National Strategy for Aviation Security in the works
A few months ago, Heritage Foundation scholar Jim Carafano wrote a memo proposing the need for the government to develop a “national air security strategy,” similar to the National Strategy for Maritime Security. Around that same time, the White House issued a still-classified directive (HSPD-16 / NSPD-47) on aviation security, about which few details are publicly known.
Consistent with this recommendation and directive, the federal government seems to be developing a National Strategy for Aviation Security. A Google search of this phrase reveals a link to the entry page for a TSA webboard where there is a menu option titled “National Strategy for Aviation Security.” The Google search also reveals a couple of other references to the Strategy, i.e. the program for an aviation conference in Oregon, within which one of the speakers’ bios references it.

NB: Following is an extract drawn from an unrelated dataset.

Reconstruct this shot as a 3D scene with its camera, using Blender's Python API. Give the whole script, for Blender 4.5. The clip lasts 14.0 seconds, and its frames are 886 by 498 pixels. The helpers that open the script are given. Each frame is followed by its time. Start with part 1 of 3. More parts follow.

The development of this Strategy prompts a number of questions. Is it still under development, or has it been finished and quietly disseminated inside the federal government? Are there plans to make it public, or will this be like the frequently-panned National Strategy for Transportation Security, which was a classified document and never published? Which non-governmental stakeholders have been consulted in the development of this Strategy?
Hopefully we’ll see a public version of this National Strategy in the next year, following the model of the National Strategy for Maritime Security, which has served its purpose since publication as a useful reference strategy for all maritime security stakeholders.